• [Your task]: Write out each line from the data below that includes the word "Continue".

• [Exercise materials]:
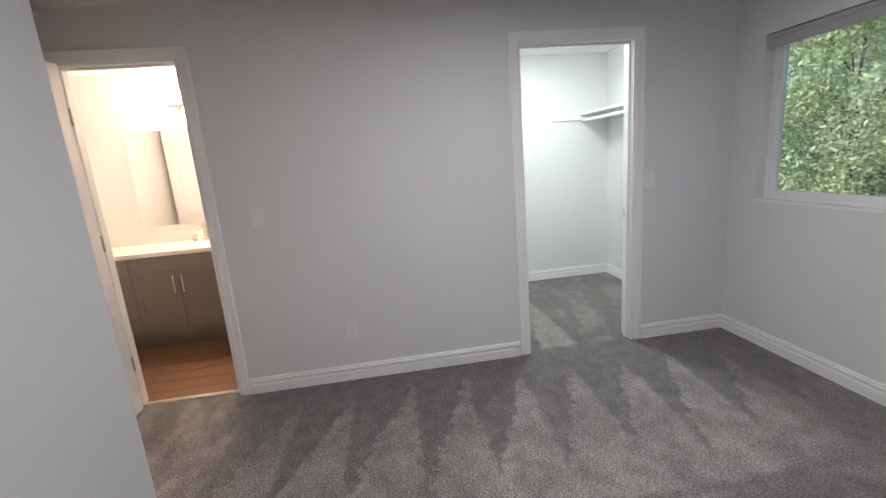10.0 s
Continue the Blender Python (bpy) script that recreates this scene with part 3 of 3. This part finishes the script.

--

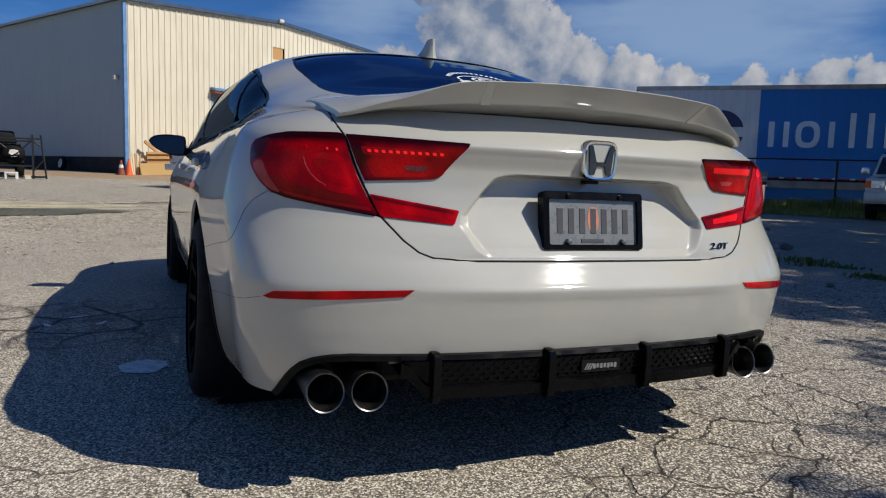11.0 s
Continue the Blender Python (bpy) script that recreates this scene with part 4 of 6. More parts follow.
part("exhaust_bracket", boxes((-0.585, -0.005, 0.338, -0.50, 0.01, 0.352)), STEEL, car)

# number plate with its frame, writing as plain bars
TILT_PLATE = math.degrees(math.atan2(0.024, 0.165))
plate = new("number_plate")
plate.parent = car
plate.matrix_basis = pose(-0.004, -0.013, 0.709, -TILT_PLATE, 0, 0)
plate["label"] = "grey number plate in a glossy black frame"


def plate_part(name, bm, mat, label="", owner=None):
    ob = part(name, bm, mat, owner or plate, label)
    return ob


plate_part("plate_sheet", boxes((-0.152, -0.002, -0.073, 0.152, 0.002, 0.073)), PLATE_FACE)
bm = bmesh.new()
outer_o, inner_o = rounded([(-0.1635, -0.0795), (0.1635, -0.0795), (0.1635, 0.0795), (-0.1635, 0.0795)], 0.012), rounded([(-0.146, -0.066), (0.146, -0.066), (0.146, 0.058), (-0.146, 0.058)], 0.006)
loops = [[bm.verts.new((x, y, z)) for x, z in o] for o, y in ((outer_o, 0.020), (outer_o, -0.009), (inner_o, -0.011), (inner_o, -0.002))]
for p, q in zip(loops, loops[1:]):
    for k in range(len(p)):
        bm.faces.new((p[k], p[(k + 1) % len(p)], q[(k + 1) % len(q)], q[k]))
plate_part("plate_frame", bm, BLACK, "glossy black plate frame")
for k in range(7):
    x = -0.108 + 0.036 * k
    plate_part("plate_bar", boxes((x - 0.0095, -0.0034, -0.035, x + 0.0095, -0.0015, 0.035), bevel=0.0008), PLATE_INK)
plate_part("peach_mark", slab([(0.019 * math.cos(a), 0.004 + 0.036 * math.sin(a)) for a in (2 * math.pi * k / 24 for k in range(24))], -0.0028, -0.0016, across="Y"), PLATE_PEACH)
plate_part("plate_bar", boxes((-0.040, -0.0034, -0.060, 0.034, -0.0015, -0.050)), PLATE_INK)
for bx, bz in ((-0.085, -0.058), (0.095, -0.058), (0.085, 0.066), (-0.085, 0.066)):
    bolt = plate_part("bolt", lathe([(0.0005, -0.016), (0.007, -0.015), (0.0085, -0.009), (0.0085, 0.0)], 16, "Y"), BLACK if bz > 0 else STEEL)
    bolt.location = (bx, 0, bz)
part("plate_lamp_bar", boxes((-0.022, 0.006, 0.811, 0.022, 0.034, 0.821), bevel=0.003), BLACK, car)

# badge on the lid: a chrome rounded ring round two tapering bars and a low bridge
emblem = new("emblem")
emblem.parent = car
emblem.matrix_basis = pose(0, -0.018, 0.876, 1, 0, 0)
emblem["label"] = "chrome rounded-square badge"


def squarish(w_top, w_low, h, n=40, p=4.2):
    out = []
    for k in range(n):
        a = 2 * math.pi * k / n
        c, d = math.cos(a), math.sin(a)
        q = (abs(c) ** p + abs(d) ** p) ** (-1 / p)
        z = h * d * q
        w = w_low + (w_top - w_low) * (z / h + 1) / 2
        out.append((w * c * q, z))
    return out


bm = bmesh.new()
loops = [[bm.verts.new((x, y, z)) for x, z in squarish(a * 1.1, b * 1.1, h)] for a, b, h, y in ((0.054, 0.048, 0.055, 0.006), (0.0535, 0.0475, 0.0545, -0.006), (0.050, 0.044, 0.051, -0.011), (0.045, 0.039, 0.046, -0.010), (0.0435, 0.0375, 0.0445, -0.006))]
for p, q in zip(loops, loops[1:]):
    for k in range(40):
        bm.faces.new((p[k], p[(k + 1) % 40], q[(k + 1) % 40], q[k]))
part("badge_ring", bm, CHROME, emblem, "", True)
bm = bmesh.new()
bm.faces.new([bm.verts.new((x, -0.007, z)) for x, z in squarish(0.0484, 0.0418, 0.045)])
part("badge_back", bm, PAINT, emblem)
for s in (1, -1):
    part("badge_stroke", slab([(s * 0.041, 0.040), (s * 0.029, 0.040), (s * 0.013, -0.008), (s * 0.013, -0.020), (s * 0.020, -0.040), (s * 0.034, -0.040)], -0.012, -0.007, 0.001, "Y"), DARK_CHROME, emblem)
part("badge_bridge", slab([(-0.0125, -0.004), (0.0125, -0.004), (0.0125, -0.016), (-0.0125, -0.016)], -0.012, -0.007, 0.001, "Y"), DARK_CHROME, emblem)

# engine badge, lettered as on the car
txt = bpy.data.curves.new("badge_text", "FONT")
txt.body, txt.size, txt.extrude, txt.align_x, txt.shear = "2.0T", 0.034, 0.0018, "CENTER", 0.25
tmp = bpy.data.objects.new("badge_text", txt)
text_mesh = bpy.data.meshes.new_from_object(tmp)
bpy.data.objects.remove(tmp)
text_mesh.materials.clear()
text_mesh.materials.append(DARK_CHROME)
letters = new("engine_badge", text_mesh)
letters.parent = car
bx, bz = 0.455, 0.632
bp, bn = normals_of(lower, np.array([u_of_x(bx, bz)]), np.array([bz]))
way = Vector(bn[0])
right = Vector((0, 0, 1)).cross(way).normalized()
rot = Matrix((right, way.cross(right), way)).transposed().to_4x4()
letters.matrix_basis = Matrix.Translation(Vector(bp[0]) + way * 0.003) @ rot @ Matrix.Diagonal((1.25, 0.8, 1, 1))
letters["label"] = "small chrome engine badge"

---

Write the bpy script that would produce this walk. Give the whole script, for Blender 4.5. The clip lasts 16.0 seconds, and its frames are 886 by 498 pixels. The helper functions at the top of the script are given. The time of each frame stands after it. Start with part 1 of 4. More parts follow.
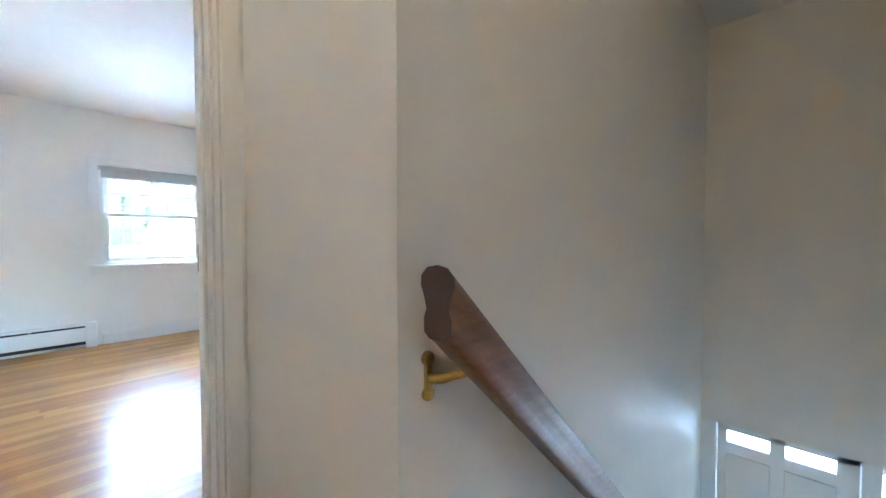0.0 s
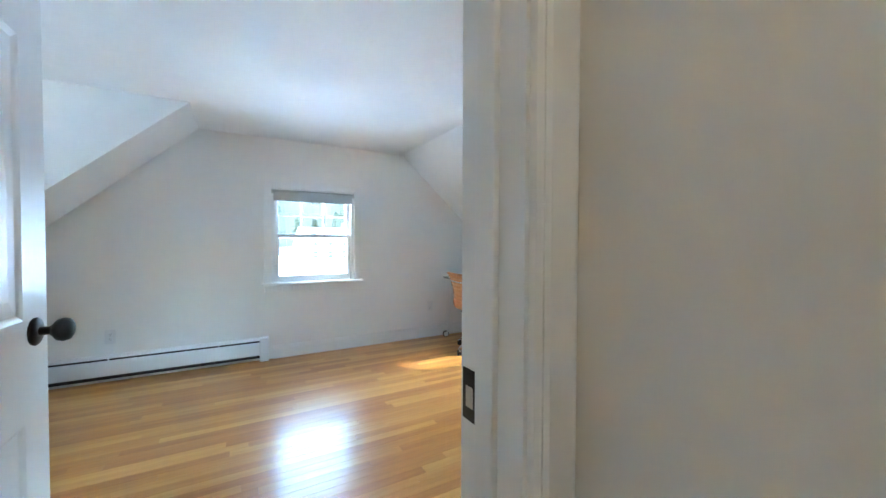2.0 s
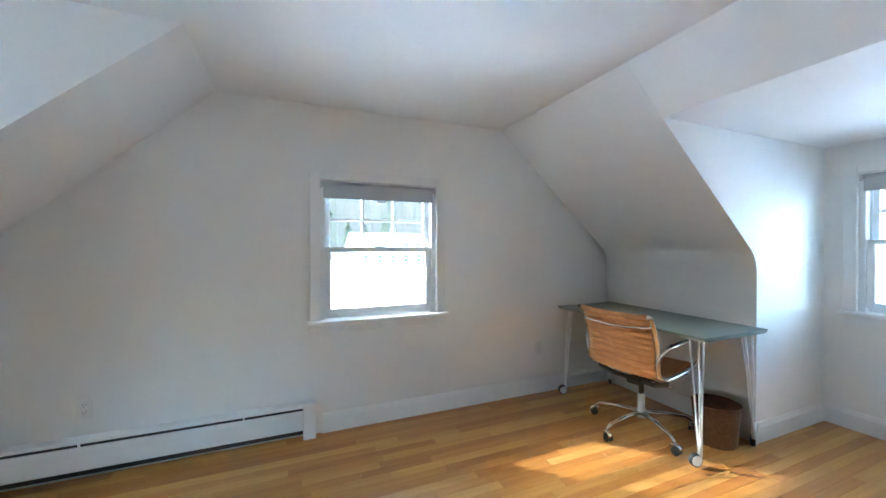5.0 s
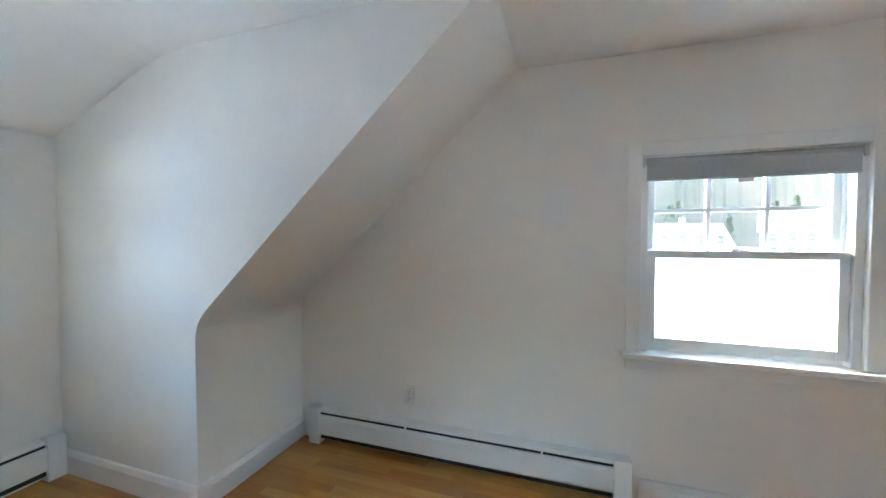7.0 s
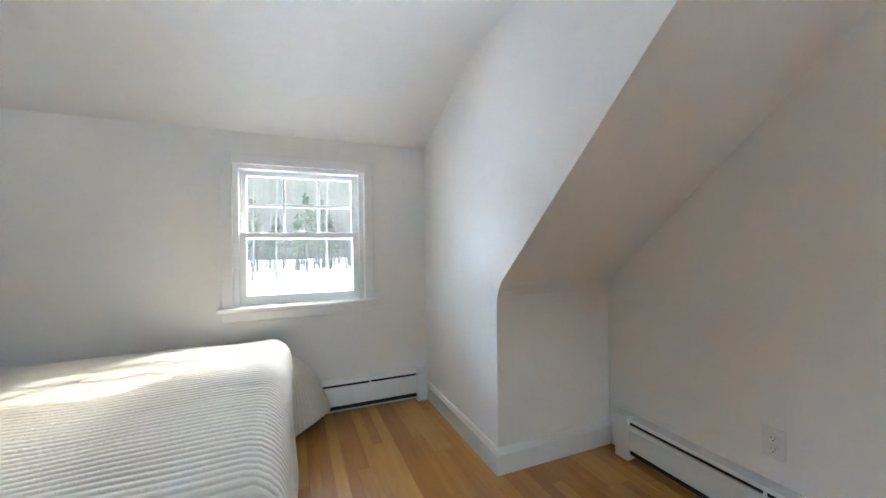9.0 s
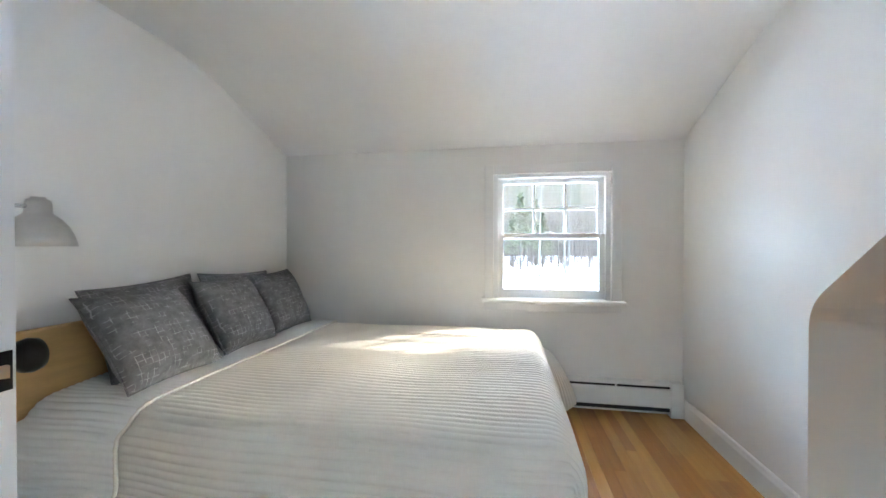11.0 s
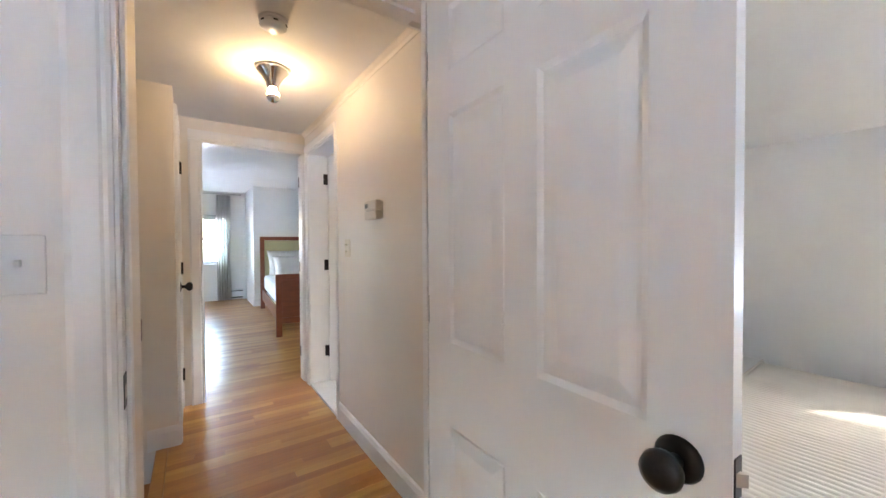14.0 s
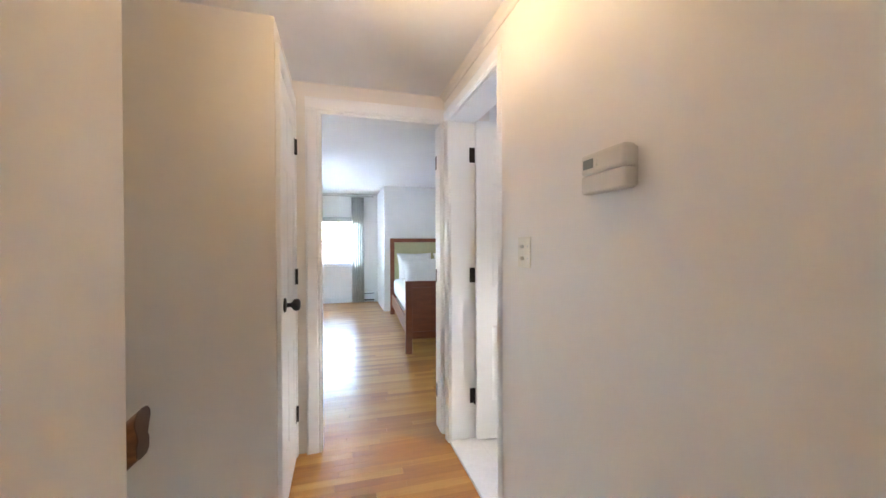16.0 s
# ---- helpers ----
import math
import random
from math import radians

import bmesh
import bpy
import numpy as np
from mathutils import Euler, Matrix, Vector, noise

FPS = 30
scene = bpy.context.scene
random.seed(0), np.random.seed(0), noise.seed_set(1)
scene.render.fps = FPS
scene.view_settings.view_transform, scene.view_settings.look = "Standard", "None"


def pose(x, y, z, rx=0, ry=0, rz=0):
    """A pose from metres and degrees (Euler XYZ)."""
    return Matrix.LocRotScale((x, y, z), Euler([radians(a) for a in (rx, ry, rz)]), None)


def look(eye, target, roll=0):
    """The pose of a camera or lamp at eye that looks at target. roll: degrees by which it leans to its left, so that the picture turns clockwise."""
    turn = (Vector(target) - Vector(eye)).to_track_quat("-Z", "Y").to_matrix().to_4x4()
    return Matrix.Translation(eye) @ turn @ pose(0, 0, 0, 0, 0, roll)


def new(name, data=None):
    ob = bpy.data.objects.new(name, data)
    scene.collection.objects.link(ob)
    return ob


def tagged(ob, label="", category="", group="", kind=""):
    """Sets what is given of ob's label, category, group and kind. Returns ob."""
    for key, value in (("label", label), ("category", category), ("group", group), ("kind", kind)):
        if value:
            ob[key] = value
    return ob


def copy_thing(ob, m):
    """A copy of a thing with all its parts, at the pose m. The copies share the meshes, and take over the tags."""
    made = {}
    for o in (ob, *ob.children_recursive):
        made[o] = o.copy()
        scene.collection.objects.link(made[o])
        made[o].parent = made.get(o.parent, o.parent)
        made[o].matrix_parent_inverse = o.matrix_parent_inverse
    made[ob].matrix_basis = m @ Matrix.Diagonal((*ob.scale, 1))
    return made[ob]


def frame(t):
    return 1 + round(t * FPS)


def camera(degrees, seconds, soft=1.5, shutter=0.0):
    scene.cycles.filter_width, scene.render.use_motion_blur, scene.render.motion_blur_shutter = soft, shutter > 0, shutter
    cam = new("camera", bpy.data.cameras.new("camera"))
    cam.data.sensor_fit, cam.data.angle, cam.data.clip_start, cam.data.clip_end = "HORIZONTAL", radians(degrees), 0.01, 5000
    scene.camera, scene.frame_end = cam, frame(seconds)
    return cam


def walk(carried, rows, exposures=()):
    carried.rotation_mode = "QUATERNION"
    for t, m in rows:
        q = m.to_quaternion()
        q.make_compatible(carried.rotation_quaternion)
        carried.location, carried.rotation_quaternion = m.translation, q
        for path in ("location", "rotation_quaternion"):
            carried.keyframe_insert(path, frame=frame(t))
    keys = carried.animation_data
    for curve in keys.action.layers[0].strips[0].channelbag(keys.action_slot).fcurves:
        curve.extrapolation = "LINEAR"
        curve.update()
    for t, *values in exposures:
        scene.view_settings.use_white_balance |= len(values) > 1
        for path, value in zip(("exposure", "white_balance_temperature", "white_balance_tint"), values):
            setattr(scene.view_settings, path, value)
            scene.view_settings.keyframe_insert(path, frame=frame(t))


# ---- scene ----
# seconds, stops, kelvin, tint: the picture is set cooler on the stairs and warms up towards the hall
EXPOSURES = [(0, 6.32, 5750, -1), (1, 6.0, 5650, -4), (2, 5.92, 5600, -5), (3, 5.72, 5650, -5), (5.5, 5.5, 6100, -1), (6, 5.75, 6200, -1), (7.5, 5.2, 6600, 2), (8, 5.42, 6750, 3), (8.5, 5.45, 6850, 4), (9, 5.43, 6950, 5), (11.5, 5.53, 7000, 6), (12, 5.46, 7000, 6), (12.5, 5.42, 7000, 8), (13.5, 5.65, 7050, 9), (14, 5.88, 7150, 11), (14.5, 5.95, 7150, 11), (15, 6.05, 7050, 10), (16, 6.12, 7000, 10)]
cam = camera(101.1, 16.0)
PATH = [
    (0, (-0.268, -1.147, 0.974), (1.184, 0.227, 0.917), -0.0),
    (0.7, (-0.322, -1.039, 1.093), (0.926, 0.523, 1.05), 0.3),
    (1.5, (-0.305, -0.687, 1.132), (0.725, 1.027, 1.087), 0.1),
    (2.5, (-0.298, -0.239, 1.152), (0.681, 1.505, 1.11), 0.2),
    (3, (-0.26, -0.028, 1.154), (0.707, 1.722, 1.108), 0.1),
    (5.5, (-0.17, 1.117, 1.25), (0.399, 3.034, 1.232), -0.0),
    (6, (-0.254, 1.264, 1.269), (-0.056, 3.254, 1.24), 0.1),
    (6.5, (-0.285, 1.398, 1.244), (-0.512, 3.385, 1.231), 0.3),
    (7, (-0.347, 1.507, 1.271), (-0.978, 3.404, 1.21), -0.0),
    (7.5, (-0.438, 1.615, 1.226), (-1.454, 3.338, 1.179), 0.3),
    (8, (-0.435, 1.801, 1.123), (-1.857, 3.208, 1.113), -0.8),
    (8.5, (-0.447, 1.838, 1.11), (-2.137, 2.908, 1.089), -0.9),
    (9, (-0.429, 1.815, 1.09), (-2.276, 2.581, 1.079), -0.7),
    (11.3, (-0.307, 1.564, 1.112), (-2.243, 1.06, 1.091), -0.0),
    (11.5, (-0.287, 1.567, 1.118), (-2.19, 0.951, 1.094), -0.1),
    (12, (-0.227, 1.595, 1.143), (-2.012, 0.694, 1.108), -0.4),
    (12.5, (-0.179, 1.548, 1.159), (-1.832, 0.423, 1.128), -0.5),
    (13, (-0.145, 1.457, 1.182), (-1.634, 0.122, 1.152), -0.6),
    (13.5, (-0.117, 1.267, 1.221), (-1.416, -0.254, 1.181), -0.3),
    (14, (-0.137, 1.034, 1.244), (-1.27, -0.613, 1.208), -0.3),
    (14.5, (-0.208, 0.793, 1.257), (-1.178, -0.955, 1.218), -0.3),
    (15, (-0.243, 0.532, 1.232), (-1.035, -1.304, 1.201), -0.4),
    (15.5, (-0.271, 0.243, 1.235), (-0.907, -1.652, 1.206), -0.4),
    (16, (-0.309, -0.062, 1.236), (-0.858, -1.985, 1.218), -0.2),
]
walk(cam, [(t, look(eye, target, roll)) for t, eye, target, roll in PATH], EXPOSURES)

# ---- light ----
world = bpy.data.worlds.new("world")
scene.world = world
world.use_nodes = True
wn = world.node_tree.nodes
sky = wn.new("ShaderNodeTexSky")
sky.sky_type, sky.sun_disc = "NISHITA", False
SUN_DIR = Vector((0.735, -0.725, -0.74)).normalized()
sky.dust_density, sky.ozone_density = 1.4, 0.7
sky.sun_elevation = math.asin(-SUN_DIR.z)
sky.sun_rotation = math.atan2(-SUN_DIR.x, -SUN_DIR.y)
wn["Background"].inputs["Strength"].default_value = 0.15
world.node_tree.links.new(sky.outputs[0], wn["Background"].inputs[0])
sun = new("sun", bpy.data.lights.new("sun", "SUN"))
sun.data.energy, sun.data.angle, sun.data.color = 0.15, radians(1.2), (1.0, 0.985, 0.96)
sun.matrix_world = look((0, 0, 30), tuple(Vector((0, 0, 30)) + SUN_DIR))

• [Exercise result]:
Continue the Blender Python (bpy) script that recreates this scene with part 3 of 3. This part finishes the script.
Continue the Blender Python (bpy) script that recreates this scene with part 4 of 6. More parts follow.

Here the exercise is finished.